The Cult of the Modern by Murray-Miller Gavin;
Author:Murray-Miller, Gavin; [Murray-Miller, Gavin]
Language: eng
Format: epub
Tags: HIS013000 History / Europe / France, HIS001030 History / Africa / North, HIS037060 History / Modern / 19th Century
ISBN: 4827165
Publisher: UNP - Nebraska
Published: 2017-02-28T05:00:00+00:00
Exorcising the Ghosts of the Past
One didn’t necessarily need to be a positivist in order to appreciate the perceptive insights of thinkers like Comte and Littré. By the early 1860s, similar views were evolving among republican theorists and critics, many of whom expressed doubts regarding the practicality of modeling a political movement on rigid philosophical paradigms.57 Charles Dupont-White, a political writer with ambiguous republican leanings, warned against putting unwavering faith in attractive and fashionable ideas, finding them, on the whole, perfunctory and overly dogmatic. In his opinion, philosophy appeared neither “suitable to modern complexities” nor capable of “furnishing the oracles necessary to soothe the spirit.”58 Demands for more calculated and moderate forms of political engagement did not always translate into a full-fledged acceptance of Positivism’s philosophical program, as the remarks of the seasoned republican Edgar Quinet made apparent. Although convinced of the need for a “new generation” of republican leaders to break with the traditions of Jacobin terrorism, Quinet never imagined this new leadership succumbing to the “spiritual tyranny” he found implicit in Comte and his followers.59 Nonetheless, Quinet was one of the most strident advocates of a nonrevolutionary brand of republicanism and an acerbic critic of the violence and force valorized by Jacobin militants.

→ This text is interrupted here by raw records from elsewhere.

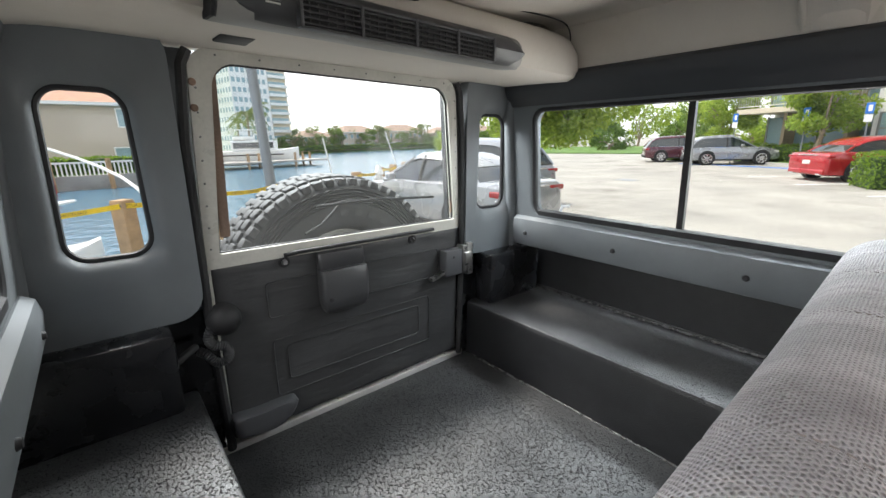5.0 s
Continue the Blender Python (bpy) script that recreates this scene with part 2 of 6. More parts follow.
def tweed(name, light, dark, du=0.0058, dv=0.0036, depth=0.0026, hard=0.5):
    """Woven seat cloth: staggered dark hollows between raised pale ribs, in UV metres."""
    # dark patches are worn stains and the shade of creases, both in the colour
    m = mat(name, light, rough=0.92, var=0.10, scale=6, fine=900, bump=0.25, spec=0.2, sheen=0.25, dirt=(light[0] * 0.43, light[1] * 0.4, light[2] * 0.4), dirt_amount=0.85)
    n, l = m.node_tree.nodes, m.node_tree.links
    p = n["Principled BSDF"]
    uv = n.new("ShaderNodeUVMap")
    wob = n.new("ShaderNodeTexNoise")
    wob.inputs["Scale"].default_value, wob.inputs["Detail"].default_value = 240, 2
    l.new(uv.outputs["UV"], wob.inputs["Vector"])
    add = n.new("ShaderNodeVectorMath")
    add.operation = "MULTIPLY_ADD"
    add.inputs[1].default_value = (0.0030, 0.0024, 0)
    l.new(wob.outputs["Color"], add.inputs[0])
    l.new(uv.outputs["UV"], add.inputs[2])

    def calc(op, x, y=0.0):
        q = n.new("ShaderNodeMath")
        q.operation = op
        for socket, value in zip(q.inputs, (x, y)):
            if isinstance(value, (int, float)):
                socket.default_value = value
            else:
                l.new(value, socket)
        return q.outputs["Value"]

    xyz = n.new("ShaderNodeSeparateXYZ")
    l.new(add.outputs["Vector"], xyz.inputs["Vector"])
    row = calc("DIVIDE", xyz.outputs["Y"], dv)
    shift = calc("MULTIPLY", calc("PINGPONG", calc("FLOOR", row), 1.0), 0.5)
    col = calc("FRACT", calc("ADD", calc("DIVIDE", xyz.outputs["X"], du), shift))
    dx = calc("SUBTRACT", col, 0.5)
    dy = calc("MULTIPLY", calc("SUBTRACT", calc("FRACT", row), 0.5), 0.8)
    far = calc("SQRT", calc("ADD", calc("MULTIPLY", dx, dx), calc("MULTIPLY", dy, dy)))
    dot = n.new("ShaderNodeMapRange")
    dot.interpolation_type = "SMOOTHSTEP"
    dot.inputs["From Min"].default_value, dot.inputs["From Max"].default_value = 0.06, 0.42
    l.new(far, dot.inputs["Value"])
    was = p.inputs["Base Color"].links[0].from_socket
    mix = n.new("ShaderNodeMix")
    mix.data_type, mix.blend_type = "RGBA", "MULTIPLY"
    mix.inputs["B"].default_value = (dark[0] / light[0], dark[1] / light[1], dark[2] / light[2], 1)
    inv = n.new("ShaderNodeMath")
    inv.operation = "SUBTRACT"
    inv.inputs[0].default_value = 1.0
    l.new(dot.outputs["Result"], inv.inputs[1])
    fac = n.new("ShaderNodeMath")
    fac.operation = "MULTIPLY"
    fac.inputs[1].default_value = hard
    l.new(inv.outputs["Value"], fac.inputs[0])
    l.new(fac.outputs["Value"], mix.inputs["Factor"])
    l.new(was, mix.inputs["A"])
    l.new(mix.outputs["Result"], p.inputs["Base Color"])
    b = n.new("ShaderNodeBump")
    b.inputs["Strength"].default_value, b.inputs["Distance"].default_value = 1.0, depth
    l.new(dot.outputs["Result"], b.inputs["Height"])
    l.new(p.inputs["Normal"].links[0].from_socket, b.inputs["Normal"])
    # soft folds down the cloth
    st = n.new("ShaderNodeMapping")
    st.inputs["Scale"].default_value = (9.0, 1.6, 1.0)
    fold = n.new("ShaderNodeTexNoise")
    fold.inputs["Scale"].default_value, fold.inputs["Detail"].default_value, fold.inputs["Distortion"].default_value = 1.0, 3, 1.2
    l.new(uv.outputs["UV"], st.inputs["Vector"])
    l.new(st.outputs["Vector"], fold.inputs["Vector"])
    b2 = n.new("ShaderNodeBump")
    b2.inputs["Strength"].default_value, b2.inputs["Distance"].default_value = 0.9, 0.018
    l.new(fold.outputs["Fac"], b2.inputs["Height"])
    l.new(b.outputs["Normal"], b2.inputs["Normal"])
    l.new(b2.outputs["Normal"], p.inputs["Normal"])
    # lighter and darker streaks along the folds: the nap's sheen, put into the colour
    nap, sheen_streak = n.new("ShaderNodeMapRange"), n.new("ShaderNodeVectorMath")
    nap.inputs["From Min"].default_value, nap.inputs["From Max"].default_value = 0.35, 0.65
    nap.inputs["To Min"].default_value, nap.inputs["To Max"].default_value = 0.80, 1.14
    sheen_streak.operation = "SCALE"
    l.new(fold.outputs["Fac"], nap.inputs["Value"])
    l.new(mix.outputs["Result"], sheen_streak.inputs[0])
    l.new(nap.outputs["Result"], sheen_streak.inputs["Scale"])
    l.new(sheen_streak.outputs["Vector"], p.inputs["Base Color"])
    return m


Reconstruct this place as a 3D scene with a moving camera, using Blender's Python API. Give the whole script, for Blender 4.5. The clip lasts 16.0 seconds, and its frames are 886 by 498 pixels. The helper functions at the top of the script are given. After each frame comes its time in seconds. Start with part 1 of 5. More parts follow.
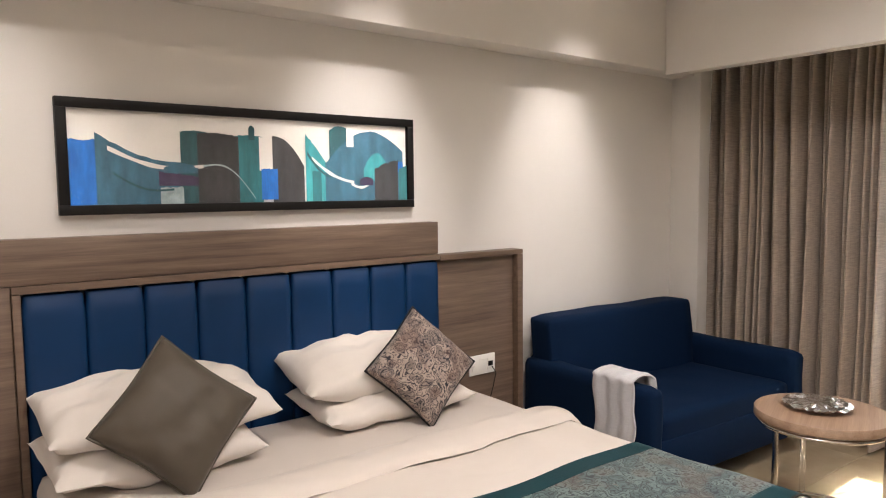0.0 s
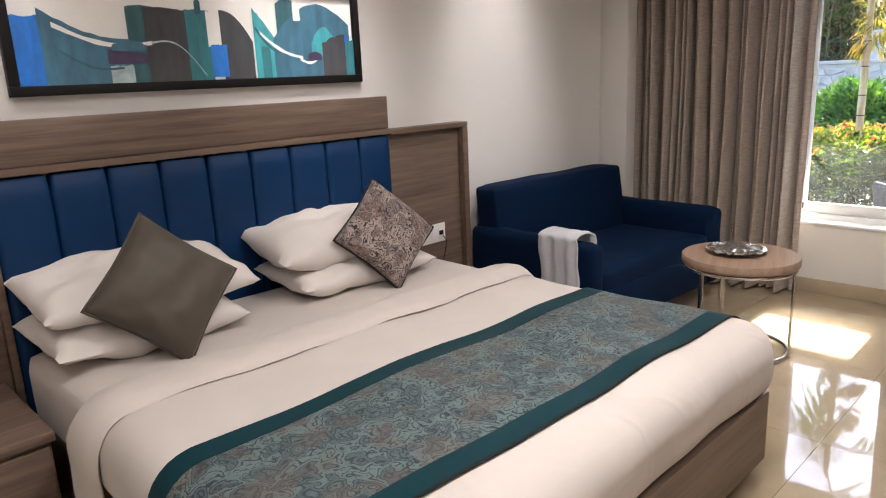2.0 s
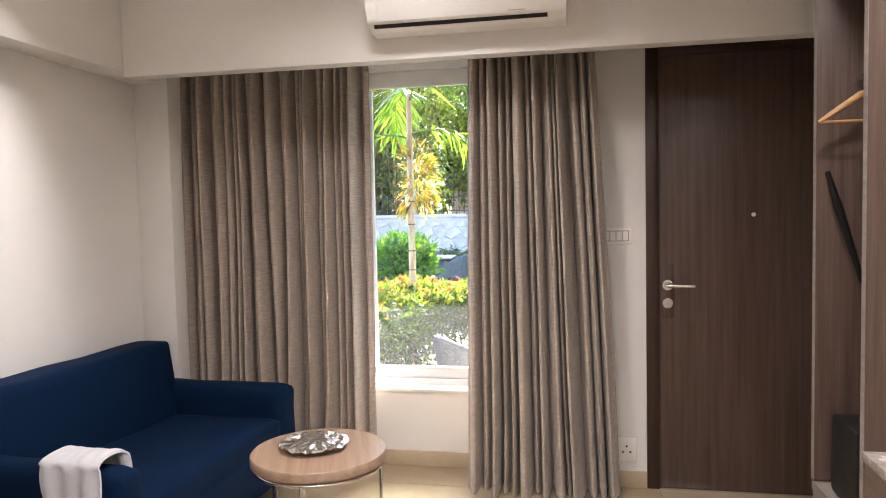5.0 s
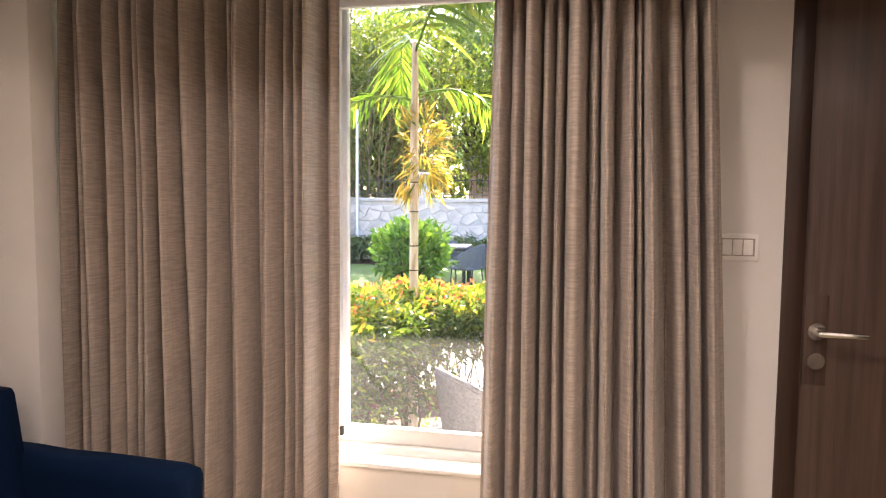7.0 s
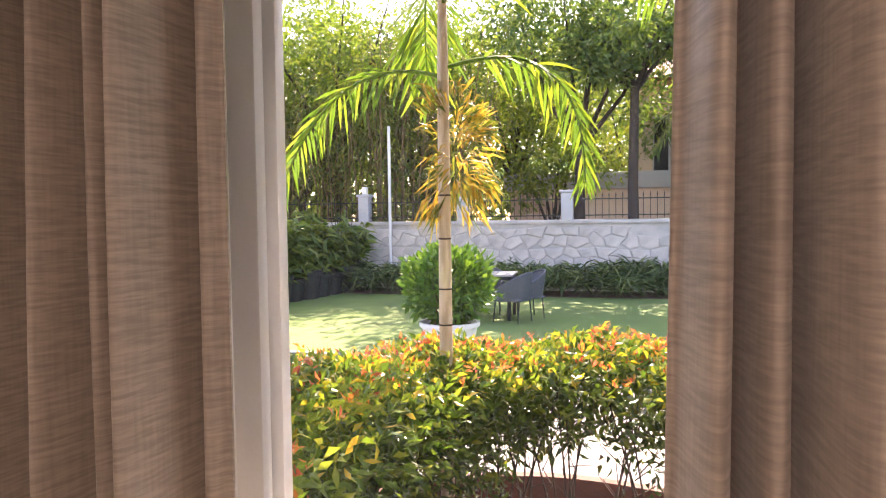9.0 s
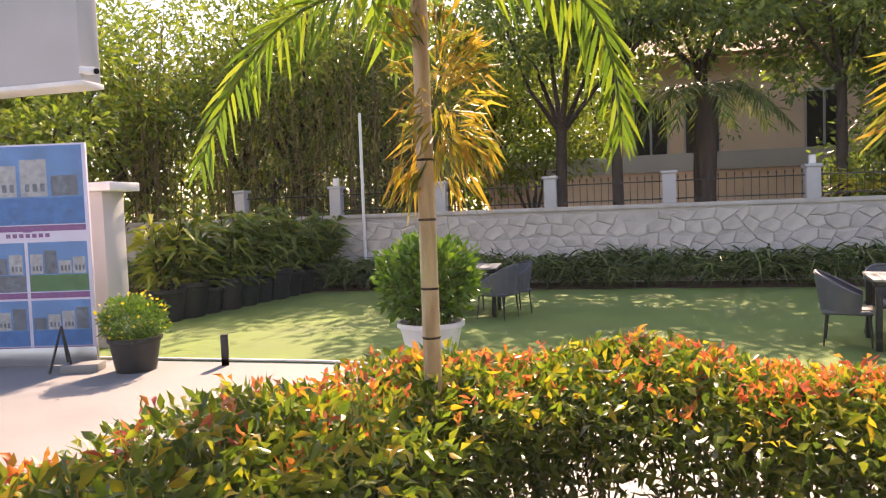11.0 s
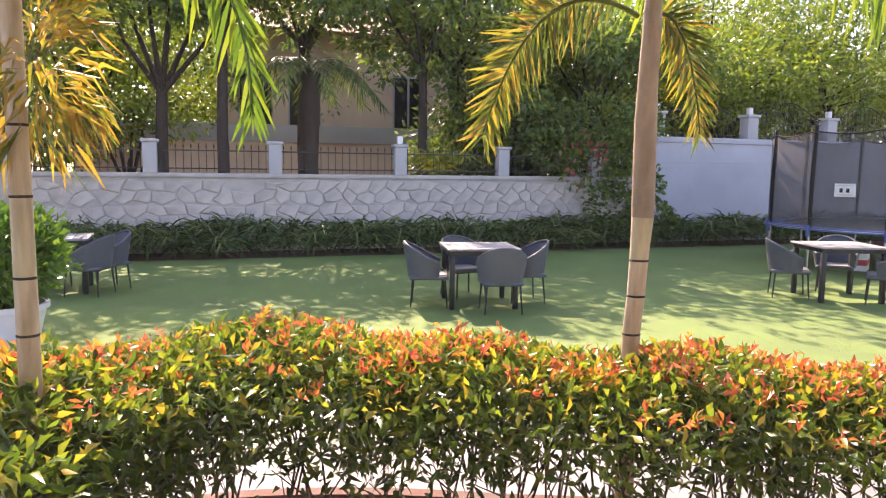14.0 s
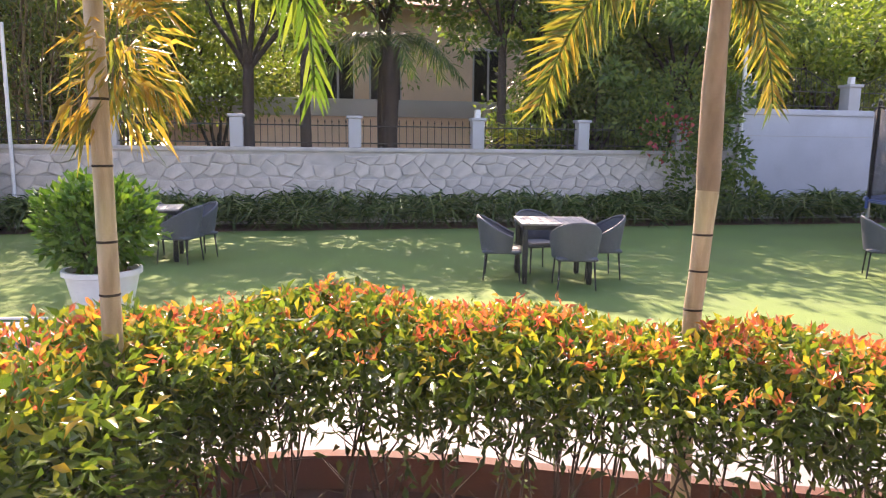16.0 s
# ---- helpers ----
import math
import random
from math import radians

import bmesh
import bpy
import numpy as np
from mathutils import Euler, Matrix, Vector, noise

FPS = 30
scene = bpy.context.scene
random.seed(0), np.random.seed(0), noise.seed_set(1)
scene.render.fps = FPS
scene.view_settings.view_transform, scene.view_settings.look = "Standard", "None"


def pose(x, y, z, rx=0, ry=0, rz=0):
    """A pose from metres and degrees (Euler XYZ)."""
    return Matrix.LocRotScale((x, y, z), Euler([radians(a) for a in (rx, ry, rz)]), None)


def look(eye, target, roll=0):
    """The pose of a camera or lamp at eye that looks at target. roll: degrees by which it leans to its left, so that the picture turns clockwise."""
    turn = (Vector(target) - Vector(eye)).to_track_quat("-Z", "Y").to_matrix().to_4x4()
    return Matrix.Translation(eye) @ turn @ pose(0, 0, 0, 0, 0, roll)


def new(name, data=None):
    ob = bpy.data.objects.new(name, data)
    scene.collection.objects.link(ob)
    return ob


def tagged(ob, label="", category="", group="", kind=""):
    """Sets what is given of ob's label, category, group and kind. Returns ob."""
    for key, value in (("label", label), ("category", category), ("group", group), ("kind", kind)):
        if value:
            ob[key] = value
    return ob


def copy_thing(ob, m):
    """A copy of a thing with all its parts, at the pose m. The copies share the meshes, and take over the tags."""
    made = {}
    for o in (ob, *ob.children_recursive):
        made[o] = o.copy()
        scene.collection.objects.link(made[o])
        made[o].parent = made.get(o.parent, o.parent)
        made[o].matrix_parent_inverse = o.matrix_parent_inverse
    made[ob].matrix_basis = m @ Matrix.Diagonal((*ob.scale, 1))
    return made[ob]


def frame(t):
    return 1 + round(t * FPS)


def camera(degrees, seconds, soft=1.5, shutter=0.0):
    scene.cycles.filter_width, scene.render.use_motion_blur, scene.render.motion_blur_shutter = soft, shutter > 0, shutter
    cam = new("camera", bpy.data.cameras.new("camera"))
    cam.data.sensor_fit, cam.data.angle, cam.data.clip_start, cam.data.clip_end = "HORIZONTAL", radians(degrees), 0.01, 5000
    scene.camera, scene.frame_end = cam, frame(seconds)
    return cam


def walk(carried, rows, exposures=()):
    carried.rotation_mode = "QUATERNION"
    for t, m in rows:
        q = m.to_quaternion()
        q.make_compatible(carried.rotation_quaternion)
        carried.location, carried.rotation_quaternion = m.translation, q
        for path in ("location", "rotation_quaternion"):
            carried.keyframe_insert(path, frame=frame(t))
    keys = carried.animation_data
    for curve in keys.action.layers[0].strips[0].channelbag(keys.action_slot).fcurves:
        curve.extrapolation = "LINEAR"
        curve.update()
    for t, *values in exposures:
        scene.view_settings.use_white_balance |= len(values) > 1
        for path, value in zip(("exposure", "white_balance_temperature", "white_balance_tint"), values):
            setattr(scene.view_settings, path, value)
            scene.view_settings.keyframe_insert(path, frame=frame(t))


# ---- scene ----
cam = camera(64.7, 16.0, 1.1)
PATH = [
    (0, (-0.472, -0.057, 1.442), (0.756, 1.513, 1.281), -0.6),
    (0.5, (-0.465, -0.011, 1.424), (0.776, 1.541, 1.202), -1.5),
    (1, (-0.605, -0.003, 1.406), (0.711, 1.477, 1.125), -2.8),
    (1.5, (-0.68, -0.018, 1.406), (0.659, 1.419, 1.031), -3.3),
    (2, (-0.698, -0.054, 1.384), (0.666, 1.328, 0.906), -2.5),
    (2.5, (-0.725, -0.079, 1.371), (0.711, 1.193, 0.804), -1.6),
    (3, (-0.728, -0.105, 1.372), (0.851, 0.974, 0.788), -1.1),
    (3.5, (-0.667, -0.068, 1.385), (1.08, 0.77, 0.889), -1.0),
    (4, (-0.505, 0.035, 1.405), (1.368, 0.654, 1.074), -1.2),
    (4.5, (-0.252, 0.104, 1.424), (1.68, 0.589, 1.25), -1.3),
    (5, (0.029, 0.239, 1.422), (1.989, 0.62, 1.316), -1.2),
    (5.2, (0.153, 0.299, 1.437), (2.125, 0.623, 1.348), -1.0),
    (7.5, (1.796, 0.522, 1.425), (3.737, 0.979, 1.267), 0.8),
    (8.5, (2.61, 0.748, 1.4), (4.535, 1.281, 1.308), -0.4),
    (8.7, (2.712, 0.771, 1.416), (4.635, 1.315, 1.329), -0.6),
    (10.8, (3.716, 1.063, 1.342), (5.659, 1.528, 1.252), -2.3),
    (11, (3.717, 1.066, 1.343), (5.657, 1.541, 1.238), -2.1),
    (11.5, (3.753, 1.125, 1.348), (5.744, 1.265, 1.213), -0.4),
    (12, (3.809, 1.207, 1.347), (5.778, 0.882, 1.206), 0.1),
    (12.5, (3.833, 1.233, 1.338), (5.721, 0.589, 1.189), -0.8),
    (13, (3.846, 1.211, 1.334), (5.676, 0.423, 1.162), -1.7),
    (13.5, (3.783, 1.217, 1.374), (5.618, 0.447, 1.175), -0.7),
    (14, (3.741, 1.153, 1.396), (5.632, 0.536, 1.182), 0.6),
    (14.5, (3.69, 1.093, 1.388), (5.624, 0.635, 1.168), 1.4),
    (15, (3.686, 1.072, 1.391), (5.623, 0.651, 1.123), 1.6),
    (15.5, (3.685, 1.071, 1.389), (5.619, 0.656, 1.093), 1.5),
    (16, (3.688, 1.084, 1.387), (5.627, 0.689, 1.099), 0.6),
]
EXPOSURE = [(0.0, 2.92, 6200, 14), (1.0, 2.88, 5950, 14), (2.0, 2.65, 5850, 14), (3.5, 2.72, 5900, 14), (5.0, 3.25, 5900, 15), (7.3, 3.1, 6850, 25), (8.2, 2.88, 7100, 29), (8.7, 2.58, 7100, 30), (10.8, 1.47, 8100, 30), (13.0, 1.7, 7050, 33), (16.0, 1.75, 7050, 31)]
walk(cam, [(t, look(eye, target, roll)) for t, eye, target, roll in PATH], EXPOSURE)

# ---- world, sun, lamps ----
LAWN = -0.25
world = bpy.data.worlds.new("sky")
scene.world = world
world.use_nodes = True
wn = world.node_tree
sky = wn.nodes.new("ShaderNodeTexSky")
sky.sky_type, sky.sun_disc = "NISHITA", False
sky.sun_elevation, sky.sun_rotation = radians(40), radians(90)
wn.links.new(sky.outputs["Color"], wn.nodes["Background"].inputs["Color"])
wn.nodes["Background"].inputs["Strength"].default_value = 0.15

sun = new("sun", bpy.data.lights.new("sun", "SUN"))
sun.data.energy, sun.data.angle, sun.data.color = 5.0, radians(0.5), (1.0, 0.89, 0.70)
sun.matrix_world = look((30, 0, 24), (0, 0, 0))


def downlight(x, y, z, watts, degrees, blend, colour=(1.0, 0.90, 0.80), target=None):
    lamp = new("downlight_lamp", bpy.data.lights.new("downlight_lamp", "SPOT"))
    lamp.data.energy, lamp.data.spot_size, lamp.data.spot_blend = watts, radians(degrees), blend
    lamp.data.shadow_soft_size, lamp.data.color = 0.12, colour
    lamp.matrix_world = look((x, y, z), target or (x, y + 0.001, 0))
    return lamp


# ---- materials ----
def nodes_of(name):
    m = bpy.data.materials.new(name)
    m.use_nodes = True
    t = m.node_tree
    return m, t, t.nodes["Principled BSDF"]


def node(t, kind, **sockets):
    n = t.nodes.new(kind)
    for key, value in sockets.items():
        n.inputs[key.replace("_", " ")].default_value = value
    return n


def coords(t, scale=(1, 1, 1), rot=(0, 0, 0), space="Object"):
    tc = t.nodes.new("ShaderNodeTexCoord")
    mp = node(t, "ShaderNodeMapping", Scale=scale, Rotation=[radians(a) for a in rot])
    t.links.new(tc.outputs[space], mp.inputs["Vector"])
    return mp.outputs["Vector"]


def ramp(t, fac, stops):
    r = t.nodes.new("ShaderNodeValToRGB")
    e = r.color_ramp.elements
    while len(e) < len(stops):
        e.new(0.5)
    for k, (p, c) in enumerate(stops):
        e[k].position, e[k].color = p, (*c, 1)
    t.links.new(fac, r.inputs["Fac"])
    return r.outputs["Color"]


def mixc(t, fac, a, b, mode="MIX"):
    m = t.nodes.new("ShaderNodeMix")
    m.data_type, m.blend_type = "RGBA", mode
    for sock, v in ((m.inputs[0], fac), (m.inputs[6], a), (m.inputs[7], b)):
        if isinstance(v, (int, float)):
            sock.default_value = v
        elif isinstance(v, tuple):
            sock.default_value = (*v, 1)
        else:
            t.links.new(v, sock)
    return m.outputs[2]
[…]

A quarante-huitard serving out his exile in Switzerland, Edgar Quinet addressed the subject of republican methods head-on in 1865 with his book La Révolution. In it, he argued that the French were consistently obliged to either accept or reject the Revolution tout court, never once considering that the principles of 1789 could be upheld without embracing Jacobinism or the Terror. “It is said that the Revolution is a Great Whole that it is necessary to accept or reject indiscriminately, without deliberation,” Quinet chided. “What! Without criticizing, without discernment, make a single mass of virtues and crimes, of light and darkness, adhering to it without bargaining over it, eyes closed.” Condemning Jacobin terrorism and the evident despotic elements embedded within republican political culture, Quinet accused those harboring radical aspirations of dooming the republic in France to repeated failures. In his assessment, the Republic had been won in February 1848 only to be undermined by the extremism of the June Days. No progress toward a republican form of government could be made in France until republicanism was cleansed of its ideological zealotry and violence. “We will only establish [the Republic] by forming new generations,” Quinet counseled, “who, breaking absolutely with the idolatry of force, carry with them the spirit of humanity that the world calls for without doubt, but is still very far from possessing.” 60
Writing to a friend in late 1865, Quinet confessed that his book was “written from the first to the last line in the spirit and passion of liberty, to which I have sacrificed everything. The value of this work is to awaken the public spirit and conscience!” Much as intended, the publication of La Révolution ignited a controversy within republican circles and stimulated heated debates over the meaning of France’s revolutionary and republican heritage.